In re Fortiline introduces a new twist. Although the communications at issue were private, they were not solely between arms-length competitors. The vertical relationship between Fortiline and Manufacturer A meant that Fortiline had not only legitimate, but potentially procompetitive, reasons to communicate with A regarding A's pricing to Fortiline, general price levels, and specific price levels in states other than North Carolina and Virginia. To the extent Fortiline continued to sell Manufacturer A's products to complete existing contracts, Fortiline may even have had reason to discuss price levels of pipe in North Carolina and Virginia. In these circumstances, it may be harder to discern the distinction between legitimate and illegitimate communications. Without access to the full factual record, it is impossible to judge, but Commissioner Ohlhausen's dissent hints that the factual circumstances may have been more complicated than the Commission's complaint would suggest.

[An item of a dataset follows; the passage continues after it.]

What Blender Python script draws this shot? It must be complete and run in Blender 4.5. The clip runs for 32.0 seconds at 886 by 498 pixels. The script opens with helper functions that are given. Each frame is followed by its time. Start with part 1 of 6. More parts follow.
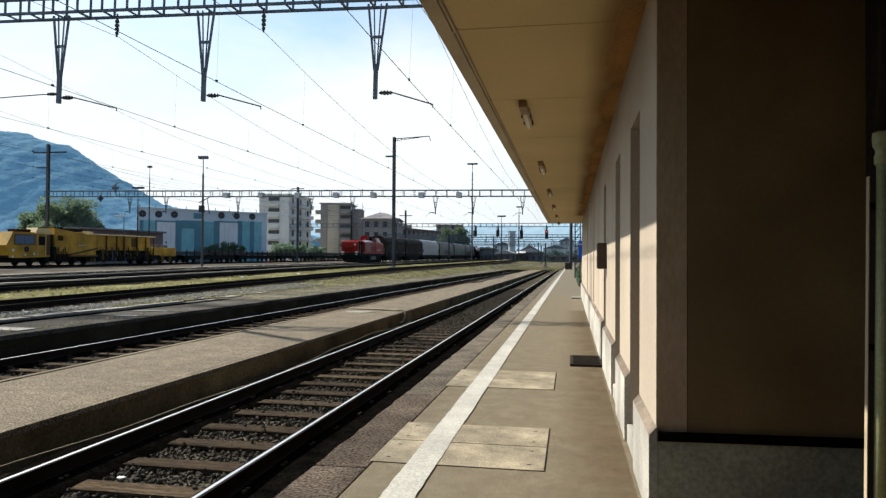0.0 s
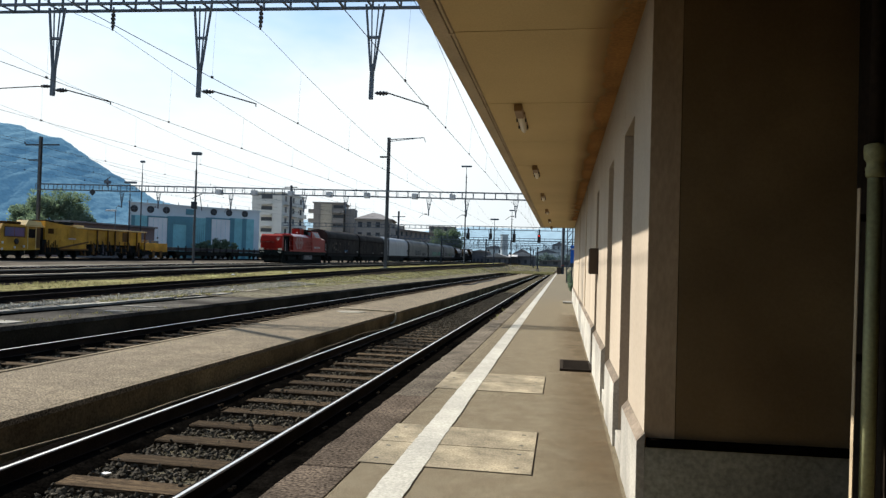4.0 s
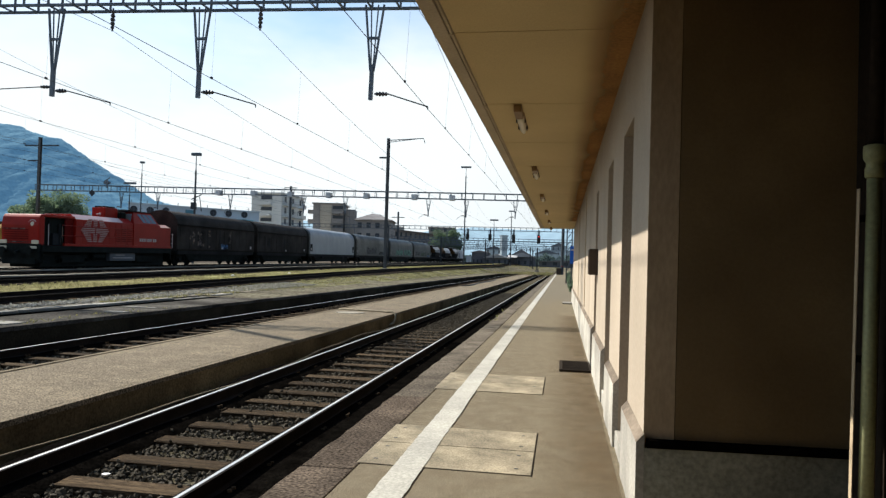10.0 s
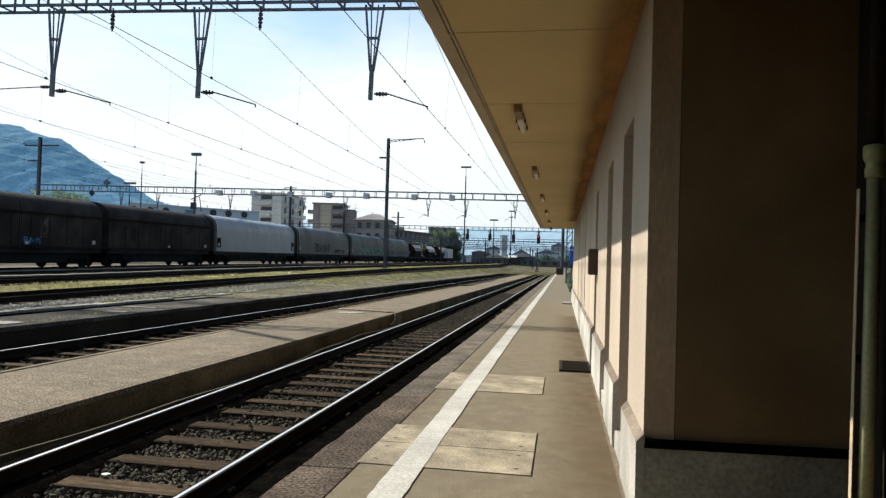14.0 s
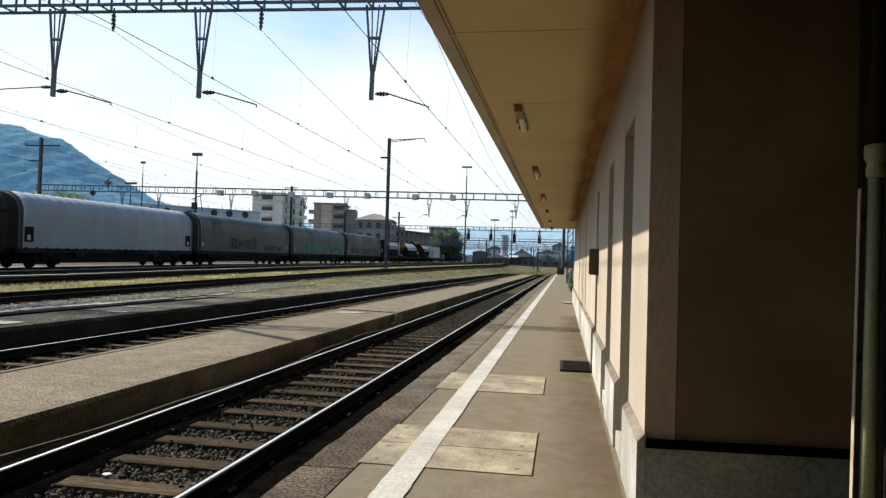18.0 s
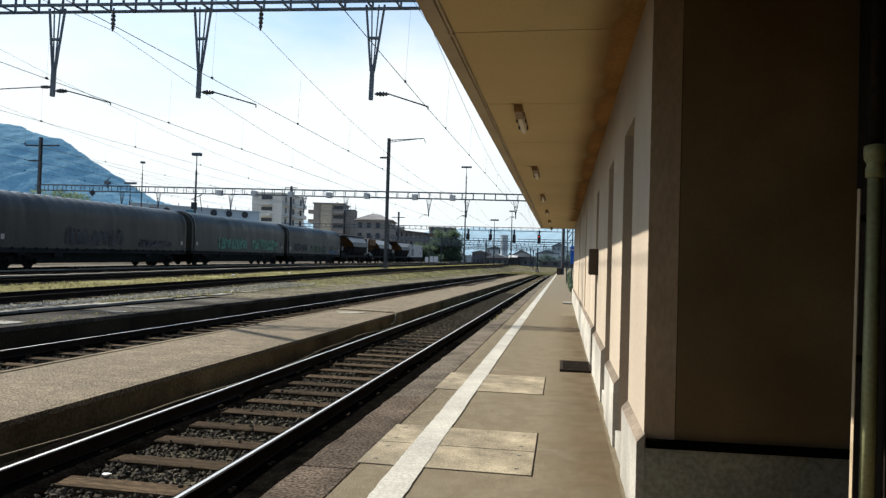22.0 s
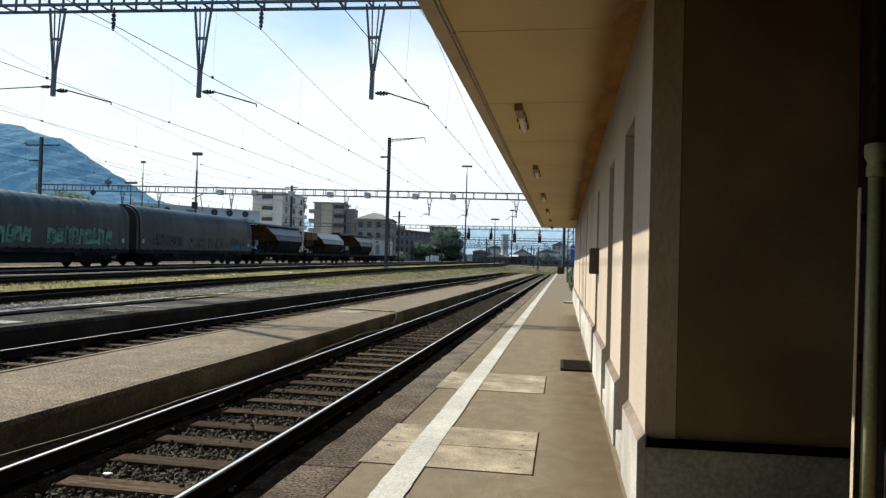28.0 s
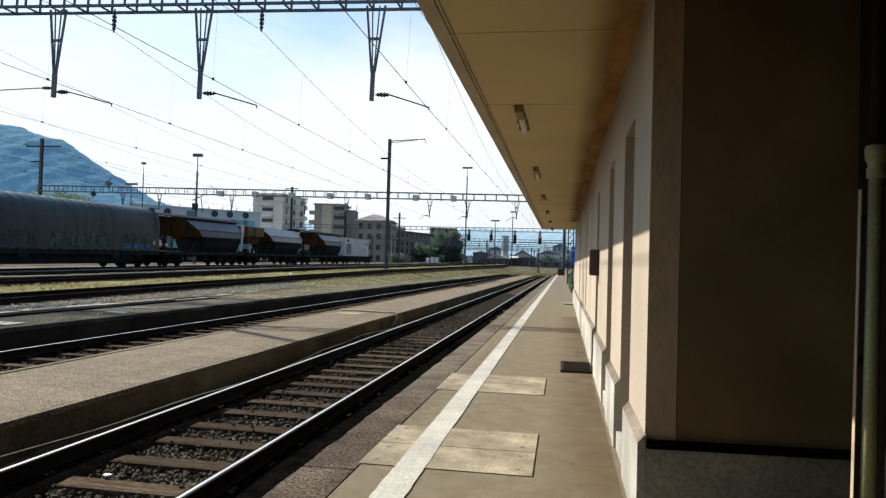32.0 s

The Commission's enforcement action against Fortiline highlights the need for companies in dual distribution situations to be careful in their communications with other distributors as well as with manufacturers that perform dual functions of supplier and competing distributor. The matter confirms that a vertical relationship, such as manufacturer-distributor, will not immunize a firm from antitrust enforcement should communications stray beyond the scope of the vertical relationship into areas where the companies compete.
Finally, although the complaint does not mention how this case came to the FTC's attention, it comes on the heels of the FTC's in-depth investigation of the ductile iron pipe industry and subsequent 2015 complaint alleging a monopolization violation by McWane, Inc., the leading manufacturer in that industry. Companies should be aware that it is possible the antitrust agencies can uncover and challenge unlawful conduct discovered as part of an unrelated investigation, such as a merger or other conduct investigation of a separate company.